## Task brief
Return the material below in full and exactly.

## Given information
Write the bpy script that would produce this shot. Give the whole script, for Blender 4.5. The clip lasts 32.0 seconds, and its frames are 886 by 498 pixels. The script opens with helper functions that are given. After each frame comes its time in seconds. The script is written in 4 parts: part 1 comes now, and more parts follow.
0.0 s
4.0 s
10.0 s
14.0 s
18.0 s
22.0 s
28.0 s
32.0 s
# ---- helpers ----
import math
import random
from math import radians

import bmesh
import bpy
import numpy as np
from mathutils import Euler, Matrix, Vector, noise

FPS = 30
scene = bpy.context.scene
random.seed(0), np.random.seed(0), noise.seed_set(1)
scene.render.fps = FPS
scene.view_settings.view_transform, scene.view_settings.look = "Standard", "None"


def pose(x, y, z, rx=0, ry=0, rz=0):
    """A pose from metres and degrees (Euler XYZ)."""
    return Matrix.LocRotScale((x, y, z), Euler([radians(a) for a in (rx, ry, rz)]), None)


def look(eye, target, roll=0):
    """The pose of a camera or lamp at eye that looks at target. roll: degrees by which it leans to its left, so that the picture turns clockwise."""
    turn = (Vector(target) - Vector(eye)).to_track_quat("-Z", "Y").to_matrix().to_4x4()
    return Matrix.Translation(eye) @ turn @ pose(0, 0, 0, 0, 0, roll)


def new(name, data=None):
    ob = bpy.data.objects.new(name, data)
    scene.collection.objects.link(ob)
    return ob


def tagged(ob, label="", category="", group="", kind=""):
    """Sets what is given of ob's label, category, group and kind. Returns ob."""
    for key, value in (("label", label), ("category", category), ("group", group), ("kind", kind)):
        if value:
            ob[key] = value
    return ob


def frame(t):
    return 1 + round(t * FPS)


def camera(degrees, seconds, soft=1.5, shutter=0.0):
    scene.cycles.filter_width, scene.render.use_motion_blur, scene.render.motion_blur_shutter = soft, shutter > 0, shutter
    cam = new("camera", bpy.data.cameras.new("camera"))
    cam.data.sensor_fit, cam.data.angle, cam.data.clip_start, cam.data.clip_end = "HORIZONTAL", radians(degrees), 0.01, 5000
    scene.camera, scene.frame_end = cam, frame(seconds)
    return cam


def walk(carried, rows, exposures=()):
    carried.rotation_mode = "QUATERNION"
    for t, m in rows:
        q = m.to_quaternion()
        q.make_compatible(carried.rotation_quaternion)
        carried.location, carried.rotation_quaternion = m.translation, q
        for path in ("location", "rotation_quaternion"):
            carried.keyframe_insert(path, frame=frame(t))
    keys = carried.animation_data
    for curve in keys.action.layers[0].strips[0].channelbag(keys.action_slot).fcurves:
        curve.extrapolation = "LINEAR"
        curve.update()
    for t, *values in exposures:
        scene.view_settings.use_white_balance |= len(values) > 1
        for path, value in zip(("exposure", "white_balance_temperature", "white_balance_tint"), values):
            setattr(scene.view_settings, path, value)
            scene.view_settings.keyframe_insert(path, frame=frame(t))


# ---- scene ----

## Problem solution
Write the bpy script that would produce this shot. Give the whole script, for Blender 4.5. The clip lasts 32.0 seconds, and its frames are 886 by 498 pixels. The script opens with helper functions that are given. After each frame comes its time in seconds. The script is written in 4 parts: part 1 comes now, and more parts follow.
0.0 s
4.0 s
10.0 s
14.0 s
18.0 s
22.0 s
28.0 s
32.0 s
# ---- helpers ----
import math
import random
from math import radians

import bmesh
import bpy
import numpy as np
from mathutils import Euler, Matrix, Vector, noise

FPS = 30
scene = bpy.context.scene
random.seed(0), np.random.seed(0), noise.seed_set(1)
scene.render.fps = FPS
scene.view_settings.view_transform, scene.view_settings.look = "Standard", "None"


def pose(x, y, z, rx=0, ry=0, rz=0):
    """A pose from metres and degrees (Euler XYZ)."""
    return Matrix.LocRotScale((x, y, z), Euler([radians(a) for a in (rx, ry, rz)]), None)


def look(eye, target, roll=0):
    """The pose of a camera or lamp at eye that looks at target. roll: degrees by which it leans to its left, so that the picture turns clockwise."""
    turn = (Vector(target) - Vector(eye)).to_track_quat("-Z", "Y").to_matrix().to_4x4()
    return Matrix.Translation(eye) @ turn @ pose(0, 0, 0, 0, 0, roll)


def new(name, data=None):
    ob = bpy.data.objects.new(name, data)
    scene.collection.objects.link(ob)
    return ob


def tagged(ob, label="", category="", group="", kind=""):
    """Sets what is given of ob's label, category, group and kind. Returns ob."""
    for key, value in (("label", label), ("category", category), ("group", group), ("kind", kind)):
        if value:
            ob[key] = value
    return ob


def frame(t):
    return 1 + round(t * FPS)


def camera(degrees, seconds, soft=1.5, shutter=0.0):
    scene.cycles.filter_width, scene.render.use_motion_blur, scene.render.motion_blur_shutter = soft, shutter > 0, shutter
    cam = new("camera", bpy.data.cameras.new("camera"))
    cam.data.sensor_fit, cam.data.angle, cam.data.clip_start, cam.data.clip_end = "HORIZONTAL", radians(degrees), 0.01, 5000
    scene.camera, scene.frame_end = cam, frame(seconds)
    return cam


def walk(carried, rows, exposures=()):
    carried.rotation_mode = "QUATERNION"
    for t, m in rows:
        q = m.to_quaternion()
        q.make_compatible(carried.rotation_quaternion)
        carried.location, carried.rotation_quaternion = m.translation, q
        for path in ("location", "rotation_quaternion"):
            carried.keyframe_insert(path, frame=frame(t))
    keys = carried.animation_data
    for curve in keys.action.layers[0].strips[0].channelbag(keys.action_slot).fcurves:
        curve.extrapolation = "LINEAR"
        curve.update()
    for t, *values in exposures:
        scene.view_settings.use_white_balance |= len(values) > 1
        for path, value in zip(("exposure", "white_balance_temperature", "white_balance_tint"), values):
            setattr(scene.view_settings, path, value)
            scene.view_settings.keyframe_insert(path, frame=frame(t))


# ---- scene ----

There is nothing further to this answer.